Dataset rows:
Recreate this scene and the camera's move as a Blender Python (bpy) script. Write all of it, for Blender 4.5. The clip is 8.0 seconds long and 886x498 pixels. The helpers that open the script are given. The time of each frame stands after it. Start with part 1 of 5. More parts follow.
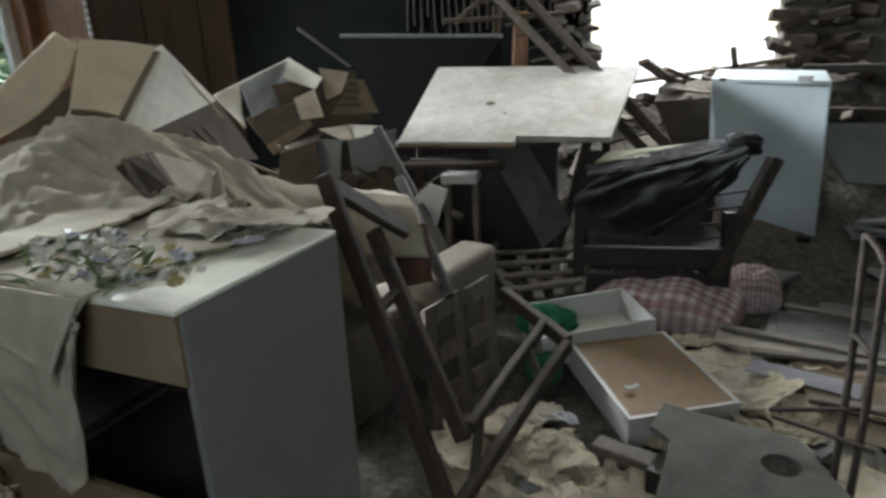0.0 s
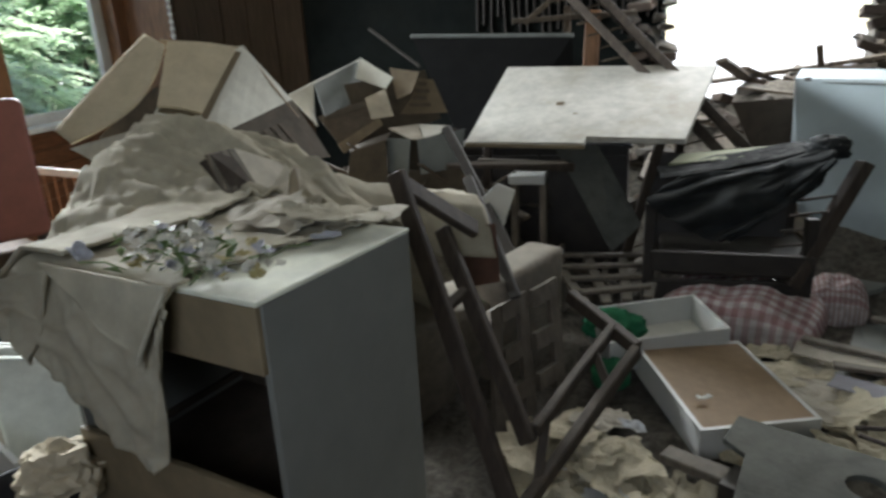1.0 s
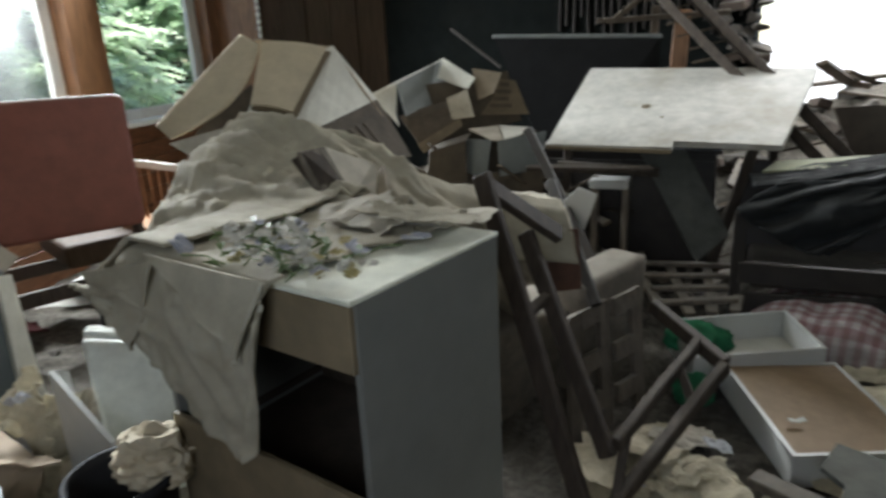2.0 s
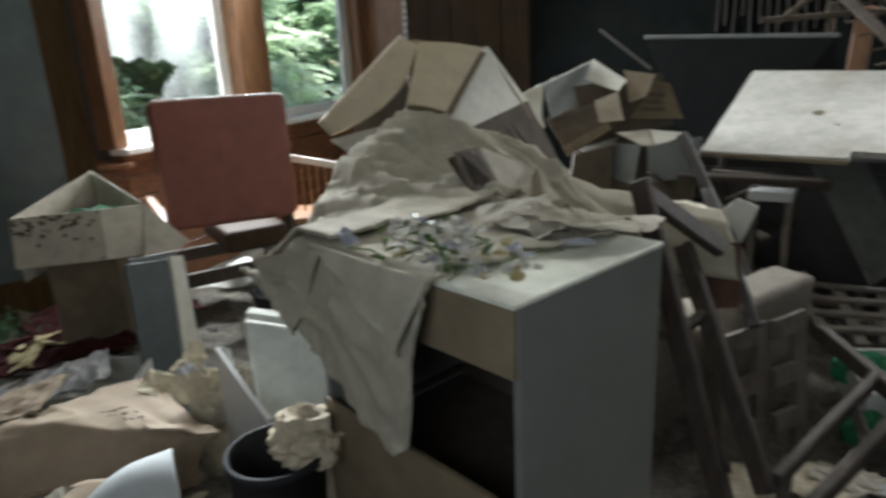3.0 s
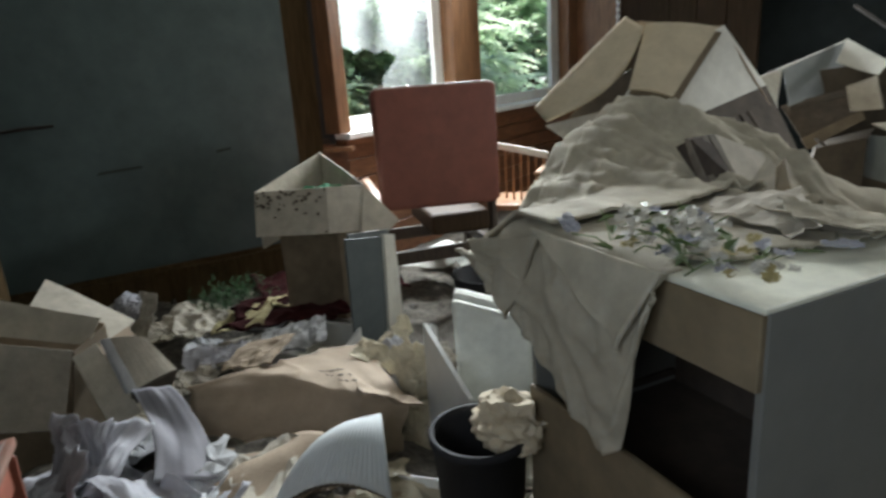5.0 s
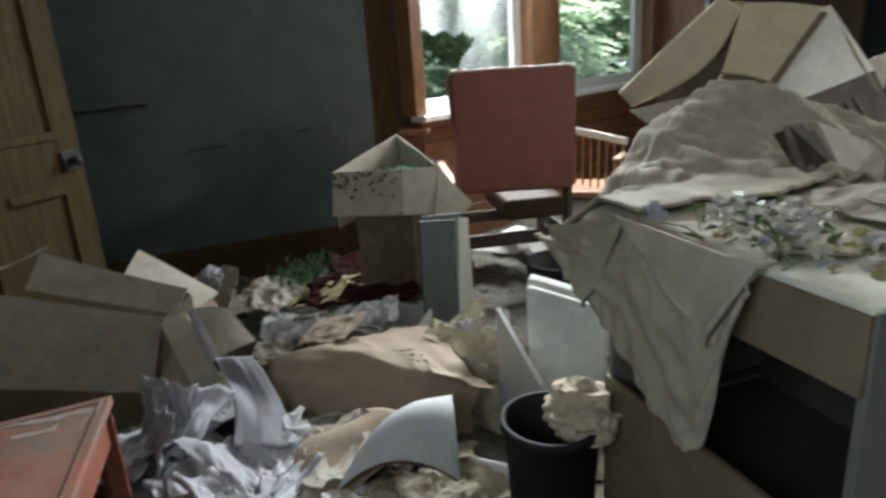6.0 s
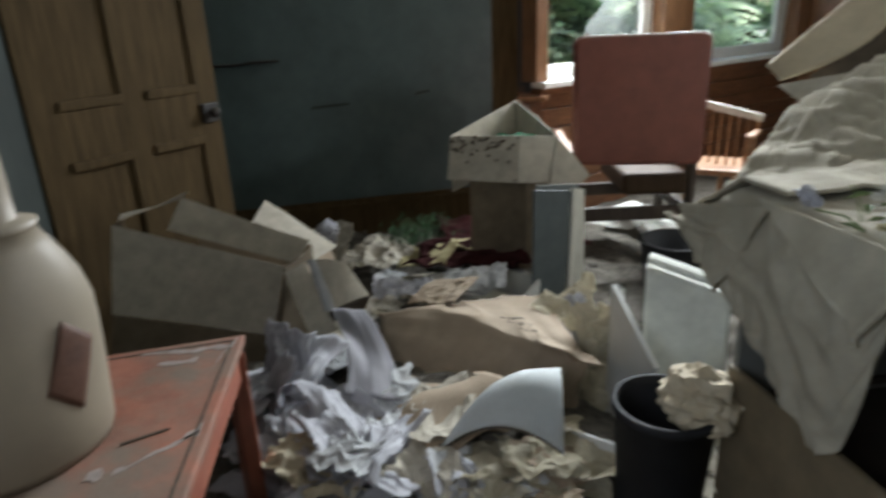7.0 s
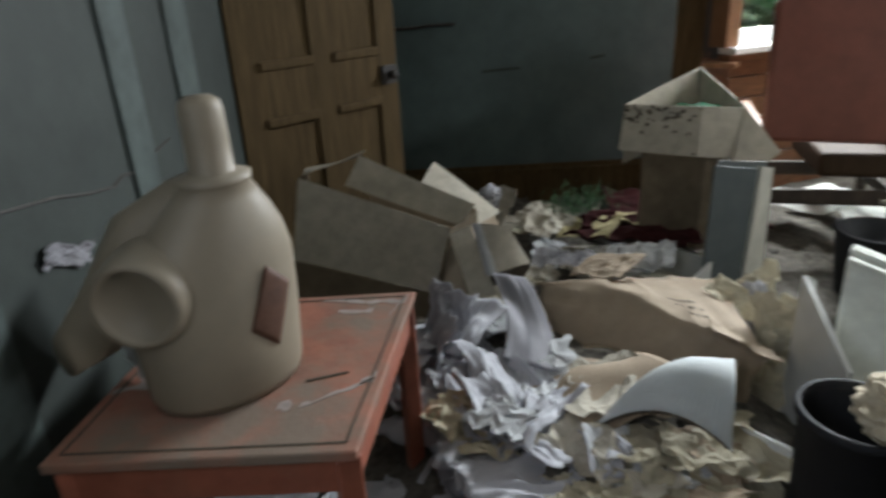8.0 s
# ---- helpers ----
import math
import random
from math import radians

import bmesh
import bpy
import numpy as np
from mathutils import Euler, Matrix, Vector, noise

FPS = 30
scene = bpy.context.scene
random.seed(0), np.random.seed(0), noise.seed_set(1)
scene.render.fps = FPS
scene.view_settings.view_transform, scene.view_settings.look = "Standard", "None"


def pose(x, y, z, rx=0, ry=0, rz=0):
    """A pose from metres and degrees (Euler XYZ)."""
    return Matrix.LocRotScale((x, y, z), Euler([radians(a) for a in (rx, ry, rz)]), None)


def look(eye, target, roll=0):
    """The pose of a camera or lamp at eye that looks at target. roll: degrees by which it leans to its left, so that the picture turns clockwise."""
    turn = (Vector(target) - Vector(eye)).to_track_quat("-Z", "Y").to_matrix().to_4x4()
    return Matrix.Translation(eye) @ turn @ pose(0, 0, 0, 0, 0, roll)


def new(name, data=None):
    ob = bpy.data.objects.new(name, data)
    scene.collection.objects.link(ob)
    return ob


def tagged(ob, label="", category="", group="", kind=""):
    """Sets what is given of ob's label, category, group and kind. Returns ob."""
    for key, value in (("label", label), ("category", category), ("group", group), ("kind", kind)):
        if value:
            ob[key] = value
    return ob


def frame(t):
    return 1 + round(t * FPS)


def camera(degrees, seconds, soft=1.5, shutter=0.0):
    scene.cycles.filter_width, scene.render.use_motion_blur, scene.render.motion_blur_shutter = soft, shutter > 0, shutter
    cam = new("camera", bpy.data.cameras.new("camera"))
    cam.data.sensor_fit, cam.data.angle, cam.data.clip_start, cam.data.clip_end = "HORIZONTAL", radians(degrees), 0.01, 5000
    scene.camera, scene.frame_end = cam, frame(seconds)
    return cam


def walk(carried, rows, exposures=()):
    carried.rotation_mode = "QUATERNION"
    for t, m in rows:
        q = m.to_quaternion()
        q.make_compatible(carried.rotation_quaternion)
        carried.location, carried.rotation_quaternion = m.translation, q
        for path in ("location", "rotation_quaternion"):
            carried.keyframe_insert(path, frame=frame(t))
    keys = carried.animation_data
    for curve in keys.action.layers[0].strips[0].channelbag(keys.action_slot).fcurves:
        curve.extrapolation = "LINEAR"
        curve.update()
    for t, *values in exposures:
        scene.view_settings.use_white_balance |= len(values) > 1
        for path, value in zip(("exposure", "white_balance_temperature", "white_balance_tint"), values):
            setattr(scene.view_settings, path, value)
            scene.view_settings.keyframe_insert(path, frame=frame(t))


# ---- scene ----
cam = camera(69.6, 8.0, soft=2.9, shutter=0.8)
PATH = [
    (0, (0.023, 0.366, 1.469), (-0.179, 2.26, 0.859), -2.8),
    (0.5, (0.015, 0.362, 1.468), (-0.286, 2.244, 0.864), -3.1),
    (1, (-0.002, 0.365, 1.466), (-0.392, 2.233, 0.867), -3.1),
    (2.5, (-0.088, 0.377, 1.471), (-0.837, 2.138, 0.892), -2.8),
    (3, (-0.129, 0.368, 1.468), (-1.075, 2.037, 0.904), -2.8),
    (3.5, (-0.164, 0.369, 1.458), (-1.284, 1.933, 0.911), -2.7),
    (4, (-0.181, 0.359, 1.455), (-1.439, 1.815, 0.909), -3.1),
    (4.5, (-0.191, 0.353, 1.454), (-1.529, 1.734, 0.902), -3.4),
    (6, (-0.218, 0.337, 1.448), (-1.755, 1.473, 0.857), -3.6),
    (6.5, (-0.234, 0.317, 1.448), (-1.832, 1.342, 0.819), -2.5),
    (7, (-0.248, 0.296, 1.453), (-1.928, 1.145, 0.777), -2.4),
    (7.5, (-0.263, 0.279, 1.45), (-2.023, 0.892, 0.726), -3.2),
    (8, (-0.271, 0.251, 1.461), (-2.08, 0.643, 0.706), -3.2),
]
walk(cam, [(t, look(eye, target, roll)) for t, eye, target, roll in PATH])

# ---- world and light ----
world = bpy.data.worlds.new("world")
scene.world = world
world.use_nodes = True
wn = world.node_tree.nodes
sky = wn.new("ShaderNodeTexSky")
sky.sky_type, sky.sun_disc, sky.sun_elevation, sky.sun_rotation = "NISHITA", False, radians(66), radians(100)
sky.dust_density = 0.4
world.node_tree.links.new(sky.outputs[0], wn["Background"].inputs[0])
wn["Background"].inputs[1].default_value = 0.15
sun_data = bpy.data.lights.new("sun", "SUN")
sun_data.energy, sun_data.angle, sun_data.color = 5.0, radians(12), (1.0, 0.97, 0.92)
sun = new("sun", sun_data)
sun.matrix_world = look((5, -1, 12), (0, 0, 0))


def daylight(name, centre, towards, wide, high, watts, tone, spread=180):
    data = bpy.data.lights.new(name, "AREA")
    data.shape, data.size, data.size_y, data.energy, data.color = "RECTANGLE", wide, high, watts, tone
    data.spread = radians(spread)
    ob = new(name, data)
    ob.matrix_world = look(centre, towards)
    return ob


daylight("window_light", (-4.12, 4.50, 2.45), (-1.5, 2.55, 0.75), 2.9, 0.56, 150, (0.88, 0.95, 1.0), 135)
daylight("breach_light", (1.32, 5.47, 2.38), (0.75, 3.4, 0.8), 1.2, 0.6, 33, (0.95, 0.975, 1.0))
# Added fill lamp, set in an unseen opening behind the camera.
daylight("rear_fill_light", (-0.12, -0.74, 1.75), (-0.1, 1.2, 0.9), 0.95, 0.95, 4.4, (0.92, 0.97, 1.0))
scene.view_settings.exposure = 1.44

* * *

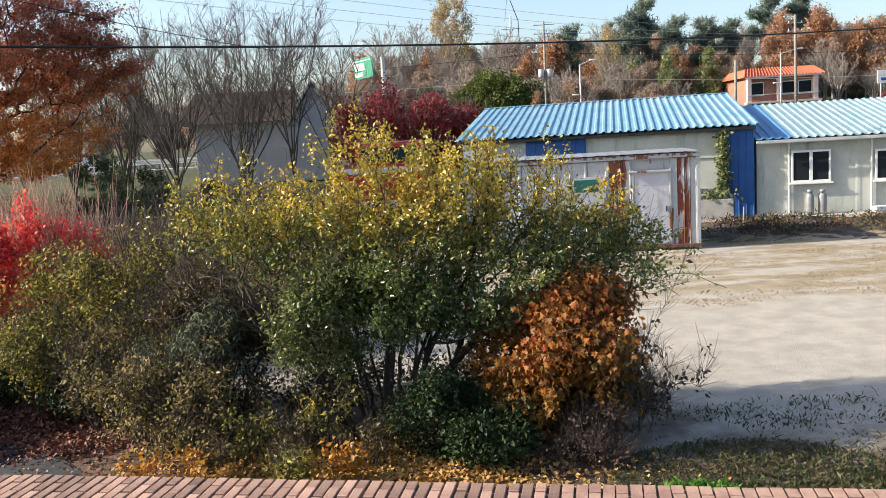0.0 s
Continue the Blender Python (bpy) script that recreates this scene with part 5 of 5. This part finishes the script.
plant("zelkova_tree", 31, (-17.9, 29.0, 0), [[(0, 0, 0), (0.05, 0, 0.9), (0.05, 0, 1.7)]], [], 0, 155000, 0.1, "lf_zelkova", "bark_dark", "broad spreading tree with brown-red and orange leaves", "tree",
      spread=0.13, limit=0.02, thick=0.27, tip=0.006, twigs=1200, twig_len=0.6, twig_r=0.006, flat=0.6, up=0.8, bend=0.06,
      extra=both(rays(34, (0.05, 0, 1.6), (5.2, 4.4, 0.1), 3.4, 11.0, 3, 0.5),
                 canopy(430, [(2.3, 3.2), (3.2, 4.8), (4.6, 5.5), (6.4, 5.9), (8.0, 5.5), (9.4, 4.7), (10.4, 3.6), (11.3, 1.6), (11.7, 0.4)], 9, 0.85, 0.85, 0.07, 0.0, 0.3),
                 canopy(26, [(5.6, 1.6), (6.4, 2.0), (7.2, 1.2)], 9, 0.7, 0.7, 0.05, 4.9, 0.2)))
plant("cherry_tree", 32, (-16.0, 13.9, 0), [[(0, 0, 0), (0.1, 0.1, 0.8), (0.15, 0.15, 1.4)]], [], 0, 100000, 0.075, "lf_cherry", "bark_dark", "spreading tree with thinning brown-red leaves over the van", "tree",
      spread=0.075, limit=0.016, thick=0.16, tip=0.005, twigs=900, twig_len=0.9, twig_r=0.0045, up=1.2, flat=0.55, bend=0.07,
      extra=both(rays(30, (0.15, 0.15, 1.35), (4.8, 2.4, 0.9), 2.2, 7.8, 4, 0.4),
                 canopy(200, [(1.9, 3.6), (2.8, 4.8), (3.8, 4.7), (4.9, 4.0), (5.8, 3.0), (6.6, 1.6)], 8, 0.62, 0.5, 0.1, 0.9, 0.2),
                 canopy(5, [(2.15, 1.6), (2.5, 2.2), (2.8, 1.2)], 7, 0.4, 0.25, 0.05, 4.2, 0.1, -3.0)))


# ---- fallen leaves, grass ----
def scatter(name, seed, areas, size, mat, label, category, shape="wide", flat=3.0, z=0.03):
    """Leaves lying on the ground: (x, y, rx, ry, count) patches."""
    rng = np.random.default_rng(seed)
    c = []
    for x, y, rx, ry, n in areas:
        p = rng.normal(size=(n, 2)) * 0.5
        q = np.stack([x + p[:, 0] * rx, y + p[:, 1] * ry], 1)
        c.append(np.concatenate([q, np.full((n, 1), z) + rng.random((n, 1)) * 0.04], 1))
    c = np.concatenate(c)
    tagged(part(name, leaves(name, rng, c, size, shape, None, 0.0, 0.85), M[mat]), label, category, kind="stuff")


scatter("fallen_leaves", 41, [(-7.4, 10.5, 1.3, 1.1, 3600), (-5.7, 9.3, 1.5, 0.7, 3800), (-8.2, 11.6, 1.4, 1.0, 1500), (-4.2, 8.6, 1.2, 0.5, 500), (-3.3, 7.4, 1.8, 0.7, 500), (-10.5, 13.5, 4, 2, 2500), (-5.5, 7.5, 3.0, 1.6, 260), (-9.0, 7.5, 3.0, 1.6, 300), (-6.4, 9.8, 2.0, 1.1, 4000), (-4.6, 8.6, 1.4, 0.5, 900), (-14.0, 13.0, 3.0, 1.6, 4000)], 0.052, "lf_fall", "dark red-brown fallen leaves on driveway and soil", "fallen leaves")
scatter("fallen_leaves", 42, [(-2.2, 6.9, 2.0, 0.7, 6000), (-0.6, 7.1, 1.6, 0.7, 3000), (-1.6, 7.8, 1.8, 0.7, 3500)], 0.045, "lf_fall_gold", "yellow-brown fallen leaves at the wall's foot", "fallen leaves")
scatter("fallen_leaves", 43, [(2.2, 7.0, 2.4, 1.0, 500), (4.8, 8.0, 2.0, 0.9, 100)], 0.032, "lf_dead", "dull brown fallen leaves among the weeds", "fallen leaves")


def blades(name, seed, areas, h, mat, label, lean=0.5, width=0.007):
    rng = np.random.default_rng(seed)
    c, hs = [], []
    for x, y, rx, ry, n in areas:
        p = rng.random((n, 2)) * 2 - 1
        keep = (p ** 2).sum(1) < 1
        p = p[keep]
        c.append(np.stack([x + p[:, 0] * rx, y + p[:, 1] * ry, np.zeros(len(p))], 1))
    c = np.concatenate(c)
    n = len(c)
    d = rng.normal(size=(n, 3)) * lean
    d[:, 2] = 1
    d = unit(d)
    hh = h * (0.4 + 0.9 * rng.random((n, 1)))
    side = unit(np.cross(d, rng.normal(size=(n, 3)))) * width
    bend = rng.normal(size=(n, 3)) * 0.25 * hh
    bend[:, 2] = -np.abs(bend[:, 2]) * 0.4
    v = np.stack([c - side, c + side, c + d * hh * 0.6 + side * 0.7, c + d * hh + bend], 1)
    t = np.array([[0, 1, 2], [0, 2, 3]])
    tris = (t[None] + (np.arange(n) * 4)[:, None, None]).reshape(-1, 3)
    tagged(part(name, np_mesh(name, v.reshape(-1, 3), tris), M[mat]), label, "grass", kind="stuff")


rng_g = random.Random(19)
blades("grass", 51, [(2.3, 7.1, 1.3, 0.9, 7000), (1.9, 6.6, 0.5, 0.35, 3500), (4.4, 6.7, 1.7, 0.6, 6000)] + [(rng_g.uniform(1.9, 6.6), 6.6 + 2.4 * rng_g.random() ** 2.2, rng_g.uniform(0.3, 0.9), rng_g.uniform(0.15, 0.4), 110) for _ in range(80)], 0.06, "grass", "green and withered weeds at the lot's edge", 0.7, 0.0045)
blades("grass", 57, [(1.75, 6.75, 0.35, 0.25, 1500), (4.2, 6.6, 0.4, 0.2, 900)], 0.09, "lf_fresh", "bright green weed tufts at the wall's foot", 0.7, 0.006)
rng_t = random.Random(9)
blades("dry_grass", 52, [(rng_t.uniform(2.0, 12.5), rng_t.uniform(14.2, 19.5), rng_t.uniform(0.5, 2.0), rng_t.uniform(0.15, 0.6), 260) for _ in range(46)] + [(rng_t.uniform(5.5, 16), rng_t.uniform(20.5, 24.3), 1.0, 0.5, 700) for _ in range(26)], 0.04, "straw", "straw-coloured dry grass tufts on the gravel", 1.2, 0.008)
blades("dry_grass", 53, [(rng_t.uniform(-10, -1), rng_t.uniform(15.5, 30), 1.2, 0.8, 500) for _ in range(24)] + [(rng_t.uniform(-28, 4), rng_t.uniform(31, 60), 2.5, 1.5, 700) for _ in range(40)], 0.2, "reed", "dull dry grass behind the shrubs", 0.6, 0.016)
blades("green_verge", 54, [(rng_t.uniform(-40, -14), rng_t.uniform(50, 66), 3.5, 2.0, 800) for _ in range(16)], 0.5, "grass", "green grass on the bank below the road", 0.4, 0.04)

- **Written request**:
Retype the entries above exactly, but only from the line containing "# ---- helpers" through the line containing "carried.keyframe_insert(path, frame=frame(t))", both included.

- **Output of the exercise**:
# ---- helpers ----
import math
import random
from math import radians

import bmesh
import bpy
import numpy as np
from mathutils import Euler, Matrix, Vector, noise

FPS = 30
scene = bpy.context.scene
random.seed(0), np.random.seed(0), noise.seed_set(1)
scene.render.fps = FPS
scene.view_settings.view_transform, scene.view_settings.look = "Standard", "None"


def pose(x, y, z, rx=0, ry=0, rz=0):
    """A pose from metres and degrees (Euler XYZ)."""
    return Matrix.LocRotScale((x, y, z), Euler([radians(a) for a in (rx, ry, rz)]), None)


def look(eye, target, roll=0):
    """The pose of a camera or lamp at eye that looks at target. roll: degrees by which it leans to its left, so that the picture turns clockwise."""
    turn = (Vector(target) - Vector(eye)).to_track_quat("-Z", "Y").to_matrix().to_4x4()
    return Matrix.Translation(eye) @ turn @ pose(0, 0, 0, 0, 0, roll)


def new(name, data=None):
    ob = bpy.data.objects.new(name, data)
    scene.collection.objects.link(ob)
    return ob


def tagged(ob, label="", category="", group="", kind=""):
    """Sets what is given of ob's label, category, group and kind. Returns ob."""
    for key, value in (("label", label), ("category", category), ("group", group), ("kind", kind)):
        if value:
            ob[key] = value
    return ob


def frame(t):
    return 1 + round(t * FPS)


def camera(degrees, seconds, soft=1.5, shutter=0.0):
    scene.cycles.filter_width, scene.render.use_motion_blur, scene.render.motion_blur_shutter = soft, shutter > 0, shutter
    cam = new("camera", bpy.data.cameras.new("camera"))
    cam.data.sensor_fit, cam.data.angle, cam.data.clip_start, cam.data.clip_end = "HORIZONTAL", radians(degrees), 0.01, 5000
    scene.camera, scene.frame_end = cam, frame(seconds)
    return cam


def walk(carried, rows, exposures=()):
    carried.rotation_mode = "QUATERNION"
    for t, m in rows:
        q = m.to_quaternion()
        q.make_compatible(carried.rotation_quaternion)
        carried.location, carried.rotation_quaternion = m.translation, q
        for path in ("location", "rotation_quaternion"):
            carried.keyframe_insert(path, frame=frame(t))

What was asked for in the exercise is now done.